Cuando por fin cesaron las hostilidades en mayo de 1945, el fondo del océano estaba sembrado con los restos de la guerra de los submarinos. Nuestras unidades habían destruido 2.882 barcos mer­cantes con un total de 14,4 millones de toneladas de porte bruto; además los submarinos habían hundido 175 buques de guerra aliados y dañado 264 barcos mercantes por un total de 1,9 millones de tone­ladas. A cambio, habíamos pagado un precio increíble. Nuestro total de 1.150 sumergibles entrados en servicio encontraron el siguiente destino: 779 fueron hundidos, dos fueron capturados y el resto fueron echados a pique o se rindieron como se les ordenó al terminar la gue­rra. De un total de 39.000 hombres alistados, la Fuerza de Submari­nos tuvo 28.000 muertos y 5.000 tomados prisioneros. Esto represen­ta el 85 por ciento de bajas.
Empero, estas cifras no revelan en todo su alcance el desastre de los submarinos. Puesto que solamente 842 entraron en batalla y puesto que 781 de los mismos se perdieron, el 93 por ciento de la fuerza operativa de submarinos fue eliminada. En términos concretos, las pérdidas parecen aun más chocantes. Nuestra tremenda Fuerza de Submarinos en el frente del Atlántico estaba reducida a unos meros 68 submarinos en operación cuando los aliados invadieron Francia en junio de 1944 y sólo tres de esas unidades todavía subsistían a flote al terminar la guerra. Uno de esos tres sobrevivientes fue el U-953, que yo comandaba como su último capitán.

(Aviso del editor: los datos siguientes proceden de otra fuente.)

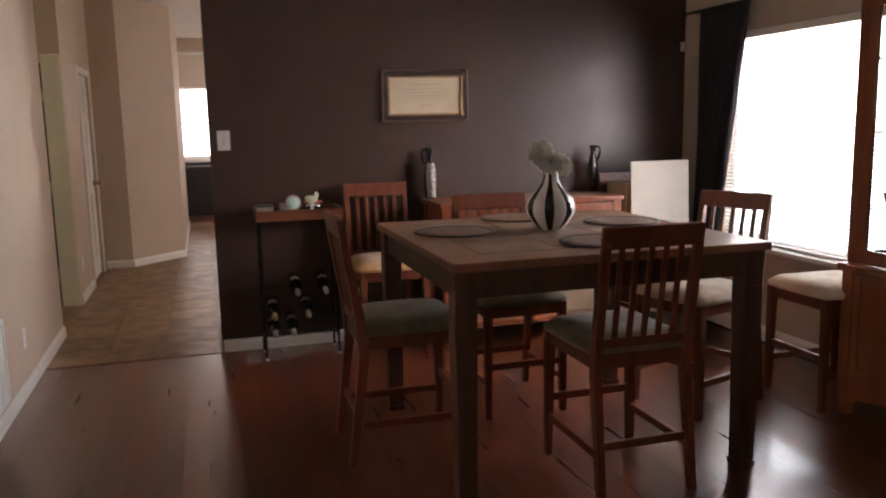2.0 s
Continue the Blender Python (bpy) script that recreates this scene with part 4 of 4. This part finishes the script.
# ---- china hutch ----
HX0, HX1, HY0, HY1 = 2.965, 3.455, 1.092, 2.345
hu = thing("china_hutch", "cherry china hutch with glass doors over a panelled base", "hutch")
for y in (HY0 + 0.035, HY1 - 0.035):
    for x in (HX0 + 0.035, HX1 - 0.03):
        part("foot", beam((x, y, 0), (x, y, 0.13), 0.045, 0.045, 0.066, 0.066, 0.004), M_HUTCH, hu)
part("base_carcass", box((HX0 + 0.025, HY0 + 0.008, 0.13), (HX1, HY1 - 0.008, 0.735), 0.003), M_HUTCH, hu)
HM = 1.728
# arched apron
bm = bmesh.new()
n = 20
pr = []
for i in range(n + 1):
    y = HY0 + 0.07 + (HY1 - HY0 - 0.14) * i / n
    k = (2 * i / n - 1)
    pr.append((y, 0.065 + 0.075 * (1 - k * k) ** 0.6))
v = [[bm.verts.new((x, y, z)) for y, z in pr] + [bm.verts.new((x, HY1 - 0.07, 0.20)), bm.verts.new((x, HY0 + 0.07, 0.20))] for x in (HX0 + 0.004, HX0 + 0.0245)]
bm.faces.new(v[0])
bm.faces.new(v[1][::-1])
for i in range(len(v[0])):
    j = (i + 1) % len(v[0])
    bm.faces.new((v[0][j], v[0][i], v[1][i], v[1][j]))
bmesh.ops.recalc_face_normals(bm, faces=bm.faces[:])
part("apron", bm, M_HUTCH, hu)
for y in (HY0 + 0.034, HY1 - 0.034):
    part("corner_post", box((HX0, y - 0.034, 0.131), (HX0 + 0.0245, y + 0.034, 0.734), 0.004), M_HUTCH, hu)
yc = [HY0 + 0.072, HY0 + 0.330, HM, HY1 - 0.320, HY1 - 0.072]
for i in range(4):
    door = i in (1, 2)
    p_ = part("door" if door else "panel", box((HX0 + 0.006, yc[i] + 0.004, 0.205), (HX0 + 0.0245, yc[i + 1] - 0.004, 0.728), 0.004), M_HUTCH, hu)
    bm = bmesh.new()
    y0, y1 = yc[i] + 0.004, yc[i + 1] - 0.004
    for lo, hi in (((y0, 0.205), (y0 + 0.045, 0.728)), ((y1 - 0.045, 0.205), (y1, 0.728)), ((y0 + 0.045, 0.205), (y1 - 0.045, 0.25)), ((y0 + 0.045, 0.683), (y1 - 0.045, 0.728))):
        add_box(bm, (HX0 - 0.001, lo[0], lo[1]), (HX0 + 0.0058, hi[0], hi[1]), 0.002)
    part("stile_frame", bm, M_HUTCH, p_)
    if door:
        ky = yc[2] + (-0.15 if i == 1 else 0.15)
        part("knob", lathe([(0, 0), (0.007, 0), (0.006, 0.01), (0.012, 0.018), (0.012, 0.024), (0, 0.028)], (HX0 - 0.001, ky, 0.435), 16, pose(0, 0, 0, 0, -90, 0)), M_CHROME, p_, "small pale metal knob")
part("waist_top", box((HX0 - 0.022, HY0 - 0.018, 0.735), (HX1 + 0.005, HY1 + 0.018, 0.772), 0.010), M_HUTCH, hu)
UZ0, UZ1, UX0, UX1 = 0.772, 2.06, HX0 + 0.02, 3.345
for y in (HY0 + 0.032, HY1 - 0.032):
    for x in (UX0 + 0.03, UX1 - 0.05):
        part("upper_post", box((x - 0.030, y - 0.030, UZ0), (x + 0.030, y + 0.030, UZ1), 0.004), M_HUTCH, hu)
part("cornice", box((UX0 - 0.035, HY0 - 0.03, UZ1), (UX1 + 0.01, HY1 + 0.03, UZ1 + 0.06), 0.015), M_HUTCH, hu)
part("back_panel", box((UX1 - 0.019, HY0 + 0.064, UZ0), (UX1 - 0.010, HY1 - 0.064, UZ1)), M_MIRROR, hu, "mirrored back panel")
for y in (HY0 + 0.012, HY1 - 0.012):
    for z in (UZ0, UZ1 - 0.05):
        part("side_rail", box((UX0 + 0.062, y - 0.010, z), (UX1 - 0.082, y + 0.010, z + 0.05), 0.002), M_HUTCH, hu)
    gp = part("side_glass", box((UX0 + 0.061, y - 0.002, UZ0 + 0.05), (UX1 - 0.081, y + 0.002, UZ1 - 0.05)), M_GLASS, hu)
    gp.visible_shadow = False
ym = HM
for y0, y1, ky in ((HY0 + 0.066, ym - 0.002, ym - 0.028), (ym + 0.002, HY1 - 0.066, ym + 0.028)):
    fw = 0.052
    bm = bmesh.new()
    for lo, hi in (((y0, UZ0 + 0.006), (y0 + fw, UZ1 - 0.006)), ((y1 - fw, UZ0 + 0.006), (y1, UZ1 - 0.006)), ((y0 + fw, UZ0 + 0.006), (y1 - fw, UZ0 + 0.075)), ((y0 + fw, UZ1 - 0.07), (y1 - fw, UZ1 - 0.006))):
        add_box(bm, (UX0 - 0.004, lo[0], lo[1]), (UX0 + 0.018, hi[0], hi[1]), 0.003)
    gd = part("glass_door", bm, M_HUTCH, hu)
    gp = part("pane", box((UX0 + 0.006, y0 + fw - 0.002, UZ0 + 0.073), (UX0 + 0.010, y1 - fw + 0.002, UZ1 - 0.068)), M_GLASS, gd)
    gp.visible_shadow = False
    part("knob", lathe([(0, 0), (0.007, 0), (0.006, 0.01), (0.012, 0.018), (0.012, 0.024), (0, 0.028)], (UX0 - 0.004, ky, 1.446), 16, pose(0, 0, 0, 0, -90, 0)), M_CHROME, gd, "round pale metal knob")
for z in (1.045, 1.405, 1.75):
    sh = part("glass_shelf", box((UX0 + 0.03, HY0 + 0.066, z), (UX1 - 0.022, HY1 - 0.066, z + 0.008), 0.001), M_GLASS, hu)
    sh.visible_shadow = False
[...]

Mi relato sobre la lucha de los submarinos fue escrito con la ayuda de notas que tomé durante la guerra, además de fotografías y cartas que logré salvar del holocausto en el continente y del desastre en el mar. Aunque recurrí mucho a la memoria, mis recuerdos están todavía dolorosamente vivos y así seguirán, me temo, hasta que la presión se alivie con mi muerte. Además, me he asegurado la correc­ta secuencia de acontecimientos acudiendo a un folleto publicado por “Heidenheimer Druckerei und Verlag GMBH”, el cual consigna el des­tino de cada uno de los sumergibles. Todos son mencionados según sus números’ verdaderos. Las fechas y horas de los acontecimientos están muy cerca de las correctas y a veces con precisión al minuto. Los mensajes de radio, incluyendo las señales enviadas por el Cuartel General como también por los sumergibles, han sido reconstruidos con cuidado. Las tres largas transmisiones del almirante Dönitz son traducciones exactas.
No menos auténticos son ciertos sorprendentes episodios na­rrados en este libro y que son poco conocidos o que han estado silen­ciados durante mucho tiempo. Más de unos pocos oficiales navales norteamericanos pueden atestiguar que buques de guerra estadouni­denses, incluyendo los destructores Greer, Reuben James y Kearney, lanzaron ataques contra submarinos ya en el verano de 1941, librando así contra Alemania una guerra aún no declarada. Todavía no he visto publicada ninguna referencia a una chocante orden emitida por el Cuartel General de Submarinos poco antes de la invasión aliada a Normandía. La misma ordenaba a los comandantes de 15 submarinos que atacaran la vasta flota de invasión y que cuando se les acabasen los torpedos, destruyeran un barco embistiéndolo, es decir, cometiendo suicidio.
Todos los individuos mencionados en el libro fueron personajes reales. Los dos comandantes a cuyas órdenes tuve el privilegio de ser­vir se mencionan con sus apellidos verdaderos. Lo mismo otros capita­nes de submarinos y distinguidos oficiales de flotilla, a muchos de los cuales conocí como amigos. Y también mis más cercanos camaradas en las batallas en el mar y en las escapadas en puerto; desdichadamen­te, la mayoría de ellos están muertos. Para proteger a los vivos he cam­biado unos pocos nombres; hubiera sido menos que caballeresco reve­lar los nombres de mujeres a quienes conocí y que desde hace tiempo son las fieles esposas de otros hombres. Pero este libro pertenece a mis camaradas muertos, caídos todos en la flor de su juventud. Espero que les rinda el honor que ellos se merecen. Si he tenido éxito en brindar al lector la antigua lección que cada generación parece olvidar —que la guerra es mala, que asesina a los hombres— entonces considero que esa ha sido mi obra más constructiva.

Herbert A. Werner Enero de 1969

DEDICATORIA

A los marinos de todas las naciones que murieron en la Batalla del Atlán­tico de la Segunda Guerra Mundial, y en especial a mis camaradas de los submarinos que yacen sepultados en sus ataúdes de acero.

No hay rosas en la tumba de un marinero. Ni lirios en las olas del océano. El único homenaje es el raudo vuelo de gaviotas Y las lágrimas que llora una novia.